Stability of an oscillator
Consists of multiple components, which include stability over temperature, aging, power supply sensitivity, load sensitivity, thermal hysteresis, retrace, trim skew, sensitivity to acceleration and sensitivity to ionizing and non-ionizing electromagnetic radiation.
Stabilization Time:
For an OCXO , this defined as the time taken to reach a certain level of stability after a long period of being powered down. Oven power reaches the maximum specified, after which it cuts back to reach steady state when the oven has reached its operating temperature. For a DCXO, the time taken for the frequency to reach specification, and is of the order of seconds.
Storage Temperature Range
Range of temperatures over which the oscillator may be stored. Exceeding these temperatures can result in increased aging rates, and internal component damage may occur.
Supply Sensitivity
When the oscillator frequency changes as the supply voltage changes. The typical fractional frequency change ranges from ±1 to ±50 ppb for a ±10% change in supply voltage.
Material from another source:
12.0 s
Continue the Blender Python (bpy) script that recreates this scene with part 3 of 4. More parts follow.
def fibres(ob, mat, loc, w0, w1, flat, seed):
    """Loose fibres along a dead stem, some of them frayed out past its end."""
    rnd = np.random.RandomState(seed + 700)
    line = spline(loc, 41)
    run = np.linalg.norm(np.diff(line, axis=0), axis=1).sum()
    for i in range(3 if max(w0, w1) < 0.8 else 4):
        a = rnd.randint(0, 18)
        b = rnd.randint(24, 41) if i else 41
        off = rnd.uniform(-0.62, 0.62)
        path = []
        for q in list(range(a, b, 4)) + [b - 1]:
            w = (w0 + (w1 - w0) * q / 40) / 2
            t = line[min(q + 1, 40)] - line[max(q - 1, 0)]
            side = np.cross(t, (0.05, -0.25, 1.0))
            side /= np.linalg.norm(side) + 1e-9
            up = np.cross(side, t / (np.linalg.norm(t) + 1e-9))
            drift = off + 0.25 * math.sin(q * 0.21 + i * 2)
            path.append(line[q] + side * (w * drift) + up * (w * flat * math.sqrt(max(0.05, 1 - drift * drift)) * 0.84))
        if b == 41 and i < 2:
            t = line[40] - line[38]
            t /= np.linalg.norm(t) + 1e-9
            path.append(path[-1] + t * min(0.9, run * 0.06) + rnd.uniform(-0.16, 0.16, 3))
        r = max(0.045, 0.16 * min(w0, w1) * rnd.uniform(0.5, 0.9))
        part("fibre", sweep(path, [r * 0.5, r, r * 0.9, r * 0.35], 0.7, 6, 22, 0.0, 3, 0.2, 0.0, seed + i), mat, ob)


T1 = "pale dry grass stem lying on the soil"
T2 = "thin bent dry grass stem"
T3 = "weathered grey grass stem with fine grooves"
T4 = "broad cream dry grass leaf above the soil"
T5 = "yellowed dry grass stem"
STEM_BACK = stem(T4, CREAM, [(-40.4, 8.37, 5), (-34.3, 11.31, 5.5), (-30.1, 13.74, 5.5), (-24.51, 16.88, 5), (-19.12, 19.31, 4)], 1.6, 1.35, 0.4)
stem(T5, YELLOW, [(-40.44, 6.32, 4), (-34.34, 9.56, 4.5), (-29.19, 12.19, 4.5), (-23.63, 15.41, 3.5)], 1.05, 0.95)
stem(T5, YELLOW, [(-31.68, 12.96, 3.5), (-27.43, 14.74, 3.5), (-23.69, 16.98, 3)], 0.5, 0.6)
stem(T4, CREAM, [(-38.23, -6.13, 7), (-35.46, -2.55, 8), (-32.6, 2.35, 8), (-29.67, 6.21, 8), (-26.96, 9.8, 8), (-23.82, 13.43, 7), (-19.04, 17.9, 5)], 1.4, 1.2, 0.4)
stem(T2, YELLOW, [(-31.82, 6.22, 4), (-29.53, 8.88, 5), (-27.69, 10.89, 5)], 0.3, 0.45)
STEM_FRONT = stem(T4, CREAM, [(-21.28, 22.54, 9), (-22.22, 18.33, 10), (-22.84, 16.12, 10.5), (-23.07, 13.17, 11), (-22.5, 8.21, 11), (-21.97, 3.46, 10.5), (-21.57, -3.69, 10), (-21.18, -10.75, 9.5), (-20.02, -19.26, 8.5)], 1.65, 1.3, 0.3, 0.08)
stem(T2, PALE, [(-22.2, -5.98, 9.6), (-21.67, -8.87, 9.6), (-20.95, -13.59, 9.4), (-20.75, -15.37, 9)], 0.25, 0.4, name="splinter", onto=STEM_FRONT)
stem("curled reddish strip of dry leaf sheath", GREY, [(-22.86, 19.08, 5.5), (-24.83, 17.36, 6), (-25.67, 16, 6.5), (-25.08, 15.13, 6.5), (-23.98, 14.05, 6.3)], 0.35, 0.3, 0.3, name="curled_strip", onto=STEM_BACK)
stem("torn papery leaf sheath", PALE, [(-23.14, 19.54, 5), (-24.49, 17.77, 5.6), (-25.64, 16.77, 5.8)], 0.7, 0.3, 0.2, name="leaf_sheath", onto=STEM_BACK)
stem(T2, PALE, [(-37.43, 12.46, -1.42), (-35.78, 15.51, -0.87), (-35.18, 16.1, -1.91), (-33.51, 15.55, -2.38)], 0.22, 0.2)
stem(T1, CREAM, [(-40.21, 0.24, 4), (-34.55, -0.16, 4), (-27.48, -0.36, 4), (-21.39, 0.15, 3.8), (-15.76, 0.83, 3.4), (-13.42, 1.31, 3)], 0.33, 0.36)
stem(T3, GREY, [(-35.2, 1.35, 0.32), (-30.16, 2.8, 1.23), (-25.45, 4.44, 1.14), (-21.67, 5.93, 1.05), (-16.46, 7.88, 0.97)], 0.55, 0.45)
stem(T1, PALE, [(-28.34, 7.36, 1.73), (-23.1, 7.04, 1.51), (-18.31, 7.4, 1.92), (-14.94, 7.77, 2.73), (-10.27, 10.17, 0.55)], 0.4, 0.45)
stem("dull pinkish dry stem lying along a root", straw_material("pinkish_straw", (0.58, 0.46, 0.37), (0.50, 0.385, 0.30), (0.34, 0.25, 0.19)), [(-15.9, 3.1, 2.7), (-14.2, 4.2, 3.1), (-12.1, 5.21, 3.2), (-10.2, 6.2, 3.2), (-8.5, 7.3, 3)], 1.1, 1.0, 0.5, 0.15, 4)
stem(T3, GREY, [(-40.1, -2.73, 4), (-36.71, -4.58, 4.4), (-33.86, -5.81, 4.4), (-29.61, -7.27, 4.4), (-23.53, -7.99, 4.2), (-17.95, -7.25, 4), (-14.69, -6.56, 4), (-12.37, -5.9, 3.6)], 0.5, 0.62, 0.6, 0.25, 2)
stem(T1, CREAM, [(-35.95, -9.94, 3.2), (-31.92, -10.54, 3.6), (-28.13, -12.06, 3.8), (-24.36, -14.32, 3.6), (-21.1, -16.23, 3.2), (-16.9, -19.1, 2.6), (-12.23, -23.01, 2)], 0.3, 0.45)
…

Voltage sensitivity tends to be higher in TCXO’s and DigiXO’s having a low supply voltage. Ovens with higher supply voltages are able to make use of double regulation to reduce this sensitivity.
Temperature Stability
The measure of the frequency change due to temperature changes. It is measured by placing the oscillator in a temperature chamber and allowing it to stabilize. After the frequency is measured, the temperature is changed and the sequence is repeated until the desired temperature range has been covered. Here the steps between temperatures are chosen to obtain a sufficiently detailed picture of the oscillator performance. Intervals of 5°C are commonly used. The stability is calculated by finding the difference between the reference frequency, and maximum and minimum frequencies. The accuracy is found by finding the frequency furthest from the reference frequency. The specification should state whether the stability specification is peak-to-peak over the entire range or whether it is relative to the reference frequency. The most common method of specification is from the room temperature value, as the oscillator is normally calibrated at room temperature.
Thermal Hysteresis
The ability of a TCXO to repeat the frequency versus temperature data over multiple temperature cycles. Here the frequency of a TCXO is measured at one temperature. The temperature is changed and then returned to the original temperature and the frequency is measured again. The two frequencies are not the same. The difference between the two frequencies is called “thermally induced hysteresis”. This is present even if the unit is allowed to stabilize at the same temperature for a long time. This phenomenon is at best unpredictable, but may display a pattern weakly dependant on the directions and rates of temperature change. This is normally of the order of ±0.1 ppm for a good TCXO .
Thermal Transient:
occurs when the rate of temperature change is high enough for the frequency to no longer track the well behaved curve that is generated when measured with slow temperature changes. An acceptable change of temperature would be of the order of 0.5°C per minute. This effect is in a large part due to the transient response of the resonator, and the separation between resonator and temperature sensing devices within the oscillator. In an OCXO , it can also depend on the stability and gain of the error amplifier used in the temperature controller. Typical values are less than ±0.2 ppm.
Trim Skew
When a TCXO is adjusted to the ends of the tuning range, frequency stability of the part is altered. For very large ranges, this can result in the part being out of specification. This effect can be reduced with careful design, and manufacture of parts with good stability margins versus temperature.
Tuning Linearity
Can be expressed in several ways. In the method of MIL-0-55310 a best-fit straight line is drawn and the ratio of the deviation of the worst point on that line to the maximum deviation is used as the specification. This is normally specified as a percentage, with ±10% being the most common. Other measures are based on the resulting modulation distortion or the slope variation.
Tuning Range
The total range of frequency adjust available. For DCXO’s and TCXO’s this can be of the order of ±20 ppm. For OCXO’s this is normally of the order of ±2 ppm. This is intended to compensate for long-term drift.
Tuning Sensitivity
The slope of the frequency vs. tuning voltage characteristic. It is expressed in ppm / volt.
Vibration Sensitivity
The measure of the oscillator sensitivity to vibration. This is viewed in two ways: dynamic and static. Dynamic sensitivity refers to degradation of phase noise due to vibration while the unit is powered in the target system. This can be different from the static G-sensitivity number in that the oscillator may posses an internal structural resonance which will have a higher sensitivity at certain frequencies. In most cases this specification is ignored, as typical oscillators are rack mounted, and not subjected to significant vibration levels. A more important measure is the static sensitivity, or sensitivity to transportation. Vibration levels in transit from manufacturer to customer are normally outside the control of the manufacturer. The shock and vibration can result in shifts in the calibration frequency, resulting in an offset at the customer. Packaging and design of the oscillator help to reduce this so that the part is still within specification on arrival at the customer. See G-sensitivity.
Warm-up Time
Also known as stabilization time for an OCXO .